Return the count of lines that mention "objects", with no other words.
## START
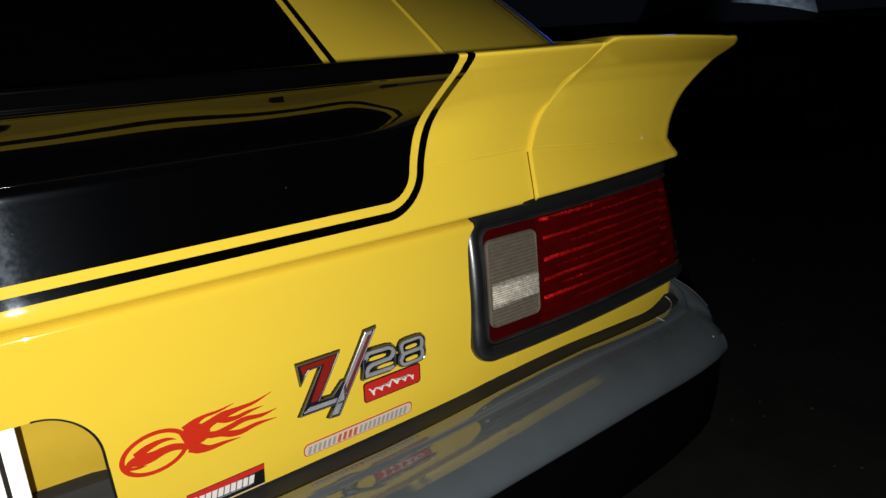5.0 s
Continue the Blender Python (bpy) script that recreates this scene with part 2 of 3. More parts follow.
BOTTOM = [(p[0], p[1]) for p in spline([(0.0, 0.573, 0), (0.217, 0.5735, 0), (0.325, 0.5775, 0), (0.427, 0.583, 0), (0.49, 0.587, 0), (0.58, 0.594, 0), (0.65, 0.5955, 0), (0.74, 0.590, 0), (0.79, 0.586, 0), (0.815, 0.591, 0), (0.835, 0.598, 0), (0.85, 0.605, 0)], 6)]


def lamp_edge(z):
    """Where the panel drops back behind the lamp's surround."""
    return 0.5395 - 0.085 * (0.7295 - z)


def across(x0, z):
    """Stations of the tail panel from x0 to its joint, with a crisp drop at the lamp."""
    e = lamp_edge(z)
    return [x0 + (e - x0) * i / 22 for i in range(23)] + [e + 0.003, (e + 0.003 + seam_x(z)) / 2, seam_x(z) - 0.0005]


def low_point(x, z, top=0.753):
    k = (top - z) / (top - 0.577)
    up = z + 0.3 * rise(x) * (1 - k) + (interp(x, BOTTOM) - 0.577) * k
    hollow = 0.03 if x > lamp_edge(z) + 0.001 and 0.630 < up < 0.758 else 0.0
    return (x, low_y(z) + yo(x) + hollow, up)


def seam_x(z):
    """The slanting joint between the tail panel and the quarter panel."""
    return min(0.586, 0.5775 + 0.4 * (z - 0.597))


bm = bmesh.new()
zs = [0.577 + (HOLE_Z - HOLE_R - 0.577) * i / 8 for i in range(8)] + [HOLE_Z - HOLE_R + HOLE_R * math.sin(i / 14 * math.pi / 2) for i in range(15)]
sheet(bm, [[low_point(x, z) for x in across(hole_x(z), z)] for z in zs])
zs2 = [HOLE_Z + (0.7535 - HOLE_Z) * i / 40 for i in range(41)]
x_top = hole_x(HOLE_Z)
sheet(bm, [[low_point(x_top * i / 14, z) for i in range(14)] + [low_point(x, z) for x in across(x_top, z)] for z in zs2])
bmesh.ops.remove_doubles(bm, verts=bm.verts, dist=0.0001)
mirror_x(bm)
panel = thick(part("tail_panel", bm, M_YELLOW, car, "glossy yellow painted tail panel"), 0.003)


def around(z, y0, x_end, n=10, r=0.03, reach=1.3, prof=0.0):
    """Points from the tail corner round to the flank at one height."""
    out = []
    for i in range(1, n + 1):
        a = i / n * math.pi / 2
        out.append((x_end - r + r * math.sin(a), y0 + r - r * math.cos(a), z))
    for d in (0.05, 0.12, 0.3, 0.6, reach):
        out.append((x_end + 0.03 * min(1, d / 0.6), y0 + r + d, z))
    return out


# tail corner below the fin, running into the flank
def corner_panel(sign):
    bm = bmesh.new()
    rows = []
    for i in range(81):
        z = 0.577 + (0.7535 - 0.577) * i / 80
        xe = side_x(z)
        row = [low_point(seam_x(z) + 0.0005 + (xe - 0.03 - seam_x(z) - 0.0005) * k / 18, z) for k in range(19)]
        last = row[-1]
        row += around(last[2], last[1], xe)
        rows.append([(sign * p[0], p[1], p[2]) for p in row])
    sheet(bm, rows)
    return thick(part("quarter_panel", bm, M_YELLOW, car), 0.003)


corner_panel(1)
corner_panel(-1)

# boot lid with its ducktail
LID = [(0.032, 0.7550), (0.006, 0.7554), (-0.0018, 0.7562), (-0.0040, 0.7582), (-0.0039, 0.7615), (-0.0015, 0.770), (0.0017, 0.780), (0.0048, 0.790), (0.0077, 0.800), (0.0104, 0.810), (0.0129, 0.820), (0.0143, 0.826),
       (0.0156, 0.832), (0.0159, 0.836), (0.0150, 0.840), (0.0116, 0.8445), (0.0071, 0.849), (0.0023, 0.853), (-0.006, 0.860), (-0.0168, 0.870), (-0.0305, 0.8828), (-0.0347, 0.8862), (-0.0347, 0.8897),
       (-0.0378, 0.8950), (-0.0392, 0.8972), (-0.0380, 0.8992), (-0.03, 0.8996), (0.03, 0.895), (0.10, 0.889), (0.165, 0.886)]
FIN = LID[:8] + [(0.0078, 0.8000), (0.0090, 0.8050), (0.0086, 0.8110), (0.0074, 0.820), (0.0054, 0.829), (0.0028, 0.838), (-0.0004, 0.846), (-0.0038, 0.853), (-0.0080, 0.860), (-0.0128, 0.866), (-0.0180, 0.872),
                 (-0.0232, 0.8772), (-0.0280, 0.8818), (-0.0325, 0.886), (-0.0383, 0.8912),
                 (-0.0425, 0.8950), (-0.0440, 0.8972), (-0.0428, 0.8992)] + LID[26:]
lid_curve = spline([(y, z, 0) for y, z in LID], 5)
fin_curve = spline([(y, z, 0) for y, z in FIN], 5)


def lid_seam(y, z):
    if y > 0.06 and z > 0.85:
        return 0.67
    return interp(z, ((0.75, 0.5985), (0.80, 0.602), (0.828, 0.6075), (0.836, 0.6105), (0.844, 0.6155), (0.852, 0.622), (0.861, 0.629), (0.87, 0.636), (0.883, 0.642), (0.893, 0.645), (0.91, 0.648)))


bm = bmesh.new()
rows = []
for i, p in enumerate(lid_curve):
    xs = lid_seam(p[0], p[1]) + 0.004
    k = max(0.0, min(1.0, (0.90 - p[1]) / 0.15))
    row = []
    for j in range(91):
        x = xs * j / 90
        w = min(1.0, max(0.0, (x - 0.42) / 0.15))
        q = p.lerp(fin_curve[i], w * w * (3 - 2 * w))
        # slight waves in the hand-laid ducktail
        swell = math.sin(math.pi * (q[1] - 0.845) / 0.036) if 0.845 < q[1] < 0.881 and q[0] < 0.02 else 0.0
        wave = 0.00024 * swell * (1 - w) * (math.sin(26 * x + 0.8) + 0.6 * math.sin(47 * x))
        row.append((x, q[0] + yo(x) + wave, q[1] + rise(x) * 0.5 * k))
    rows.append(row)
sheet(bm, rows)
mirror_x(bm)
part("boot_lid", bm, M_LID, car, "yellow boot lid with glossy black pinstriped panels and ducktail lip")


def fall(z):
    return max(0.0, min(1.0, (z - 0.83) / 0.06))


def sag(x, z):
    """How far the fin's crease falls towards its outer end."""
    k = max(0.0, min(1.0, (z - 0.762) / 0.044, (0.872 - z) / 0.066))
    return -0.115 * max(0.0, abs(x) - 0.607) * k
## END
## START
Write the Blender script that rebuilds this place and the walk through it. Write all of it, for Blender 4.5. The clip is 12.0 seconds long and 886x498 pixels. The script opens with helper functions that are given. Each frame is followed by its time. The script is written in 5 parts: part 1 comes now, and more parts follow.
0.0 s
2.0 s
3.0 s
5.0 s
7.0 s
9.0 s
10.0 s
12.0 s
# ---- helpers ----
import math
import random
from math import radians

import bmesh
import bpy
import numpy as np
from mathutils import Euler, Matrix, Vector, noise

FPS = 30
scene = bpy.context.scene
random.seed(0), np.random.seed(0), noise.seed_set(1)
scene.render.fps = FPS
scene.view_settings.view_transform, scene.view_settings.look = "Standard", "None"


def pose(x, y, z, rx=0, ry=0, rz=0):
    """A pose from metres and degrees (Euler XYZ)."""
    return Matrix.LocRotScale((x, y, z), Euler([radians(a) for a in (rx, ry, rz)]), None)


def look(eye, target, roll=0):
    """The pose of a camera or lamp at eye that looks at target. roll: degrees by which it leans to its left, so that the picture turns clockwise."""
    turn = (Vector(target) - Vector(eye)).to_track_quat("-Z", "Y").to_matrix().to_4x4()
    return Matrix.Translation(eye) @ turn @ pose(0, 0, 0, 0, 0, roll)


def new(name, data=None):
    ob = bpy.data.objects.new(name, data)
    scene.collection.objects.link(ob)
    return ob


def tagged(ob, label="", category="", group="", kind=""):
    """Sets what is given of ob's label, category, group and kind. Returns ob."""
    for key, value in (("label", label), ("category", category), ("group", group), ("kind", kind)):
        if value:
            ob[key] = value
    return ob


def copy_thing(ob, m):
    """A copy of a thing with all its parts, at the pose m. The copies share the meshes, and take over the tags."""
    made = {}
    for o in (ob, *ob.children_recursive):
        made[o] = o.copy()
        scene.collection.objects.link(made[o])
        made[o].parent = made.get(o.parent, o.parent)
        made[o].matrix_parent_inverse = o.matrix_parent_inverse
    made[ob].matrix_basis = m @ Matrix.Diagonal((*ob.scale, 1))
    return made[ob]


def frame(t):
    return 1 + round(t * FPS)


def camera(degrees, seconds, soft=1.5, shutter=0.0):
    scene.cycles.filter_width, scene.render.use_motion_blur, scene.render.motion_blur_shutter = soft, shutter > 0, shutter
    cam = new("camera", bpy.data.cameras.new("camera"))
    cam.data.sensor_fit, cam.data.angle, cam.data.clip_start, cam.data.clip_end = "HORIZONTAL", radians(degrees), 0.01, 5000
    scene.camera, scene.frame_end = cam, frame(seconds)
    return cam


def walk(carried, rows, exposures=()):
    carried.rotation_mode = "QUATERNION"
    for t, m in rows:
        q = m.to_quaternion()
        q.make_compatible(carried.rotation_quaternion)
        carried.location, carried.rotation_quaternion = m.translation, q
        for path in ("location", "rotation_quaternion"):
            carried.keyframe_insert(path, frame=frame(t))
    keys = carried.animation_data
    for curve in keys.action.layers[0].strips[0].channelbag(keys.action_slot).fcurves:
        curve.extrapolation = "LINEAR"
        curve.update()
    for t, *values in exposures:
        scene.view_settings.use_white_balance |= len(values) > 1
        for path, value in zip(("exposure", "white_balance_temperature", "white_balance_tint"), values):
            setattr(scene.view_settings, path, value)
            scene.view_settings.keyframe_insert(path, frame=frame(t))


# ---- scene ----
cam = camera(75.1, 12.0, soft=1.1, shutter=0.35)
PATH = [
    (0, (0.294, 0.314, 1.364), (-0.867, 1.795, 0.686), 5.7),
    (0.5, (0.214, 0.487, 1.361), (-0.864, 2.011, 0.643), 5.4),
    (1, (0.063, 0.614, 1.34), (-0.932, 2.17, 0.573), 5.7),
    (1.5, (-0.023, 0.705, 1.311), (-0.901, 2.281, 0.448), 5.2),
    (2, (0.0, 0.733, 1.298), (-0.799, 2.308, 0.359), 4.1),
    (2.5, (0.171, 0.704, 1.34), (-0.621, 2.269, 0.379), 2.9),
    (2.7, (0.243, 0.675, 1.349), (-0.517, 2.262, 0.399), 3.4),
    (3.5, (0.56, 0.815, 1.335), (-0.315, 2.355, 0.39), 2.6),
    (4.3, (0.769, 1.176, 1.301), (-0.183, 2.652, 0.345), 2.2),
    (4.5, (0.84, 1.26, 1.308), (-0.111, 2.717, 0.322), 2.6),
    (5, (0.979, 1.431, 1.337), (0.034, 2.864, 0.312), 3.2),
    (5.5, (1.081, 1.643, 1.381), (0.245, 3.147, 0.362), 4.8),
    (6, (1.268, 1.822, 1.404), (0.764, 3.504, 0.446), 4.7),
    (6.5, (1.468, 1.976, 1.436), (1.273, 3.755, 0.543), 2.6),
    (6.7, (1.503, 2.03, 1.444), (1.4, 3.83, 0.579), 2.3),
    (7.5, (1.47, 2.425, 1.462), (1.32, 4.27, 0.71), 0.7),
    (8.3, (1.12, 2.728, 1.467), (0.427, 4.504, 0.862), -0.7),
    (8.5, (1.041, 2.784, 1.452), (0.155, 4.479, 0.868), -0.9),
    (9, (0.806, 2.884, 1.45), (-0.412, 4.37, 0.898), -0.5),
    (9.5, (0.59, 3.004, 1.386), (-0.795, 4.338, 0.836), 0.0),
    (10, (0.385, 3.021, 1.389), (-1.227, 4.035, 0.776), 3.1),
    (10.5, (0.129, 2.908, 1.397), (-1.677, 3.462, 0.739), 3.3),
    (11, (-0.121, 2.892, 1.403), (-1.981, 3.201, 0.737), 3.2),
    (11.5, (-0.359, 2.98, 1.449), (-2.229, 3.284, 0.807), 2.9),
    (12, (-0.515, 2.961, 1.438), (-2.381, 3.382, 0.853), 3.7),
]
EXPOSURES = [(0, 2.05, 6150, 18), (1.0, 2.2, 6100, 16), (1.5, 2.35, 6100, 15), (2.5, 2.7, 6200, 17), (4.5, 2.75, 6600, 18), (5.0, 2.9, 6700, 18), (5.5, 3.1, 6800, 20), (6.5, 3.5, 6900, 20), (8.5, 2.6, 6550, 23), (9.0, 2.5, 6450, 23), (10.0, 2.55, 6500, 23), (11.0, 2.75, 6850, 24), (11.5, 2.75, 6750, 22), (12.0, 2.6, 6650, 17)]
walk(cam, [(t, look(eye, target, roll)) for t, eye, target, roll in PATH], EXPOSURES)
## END
▸ **IN RESPONSE**: 3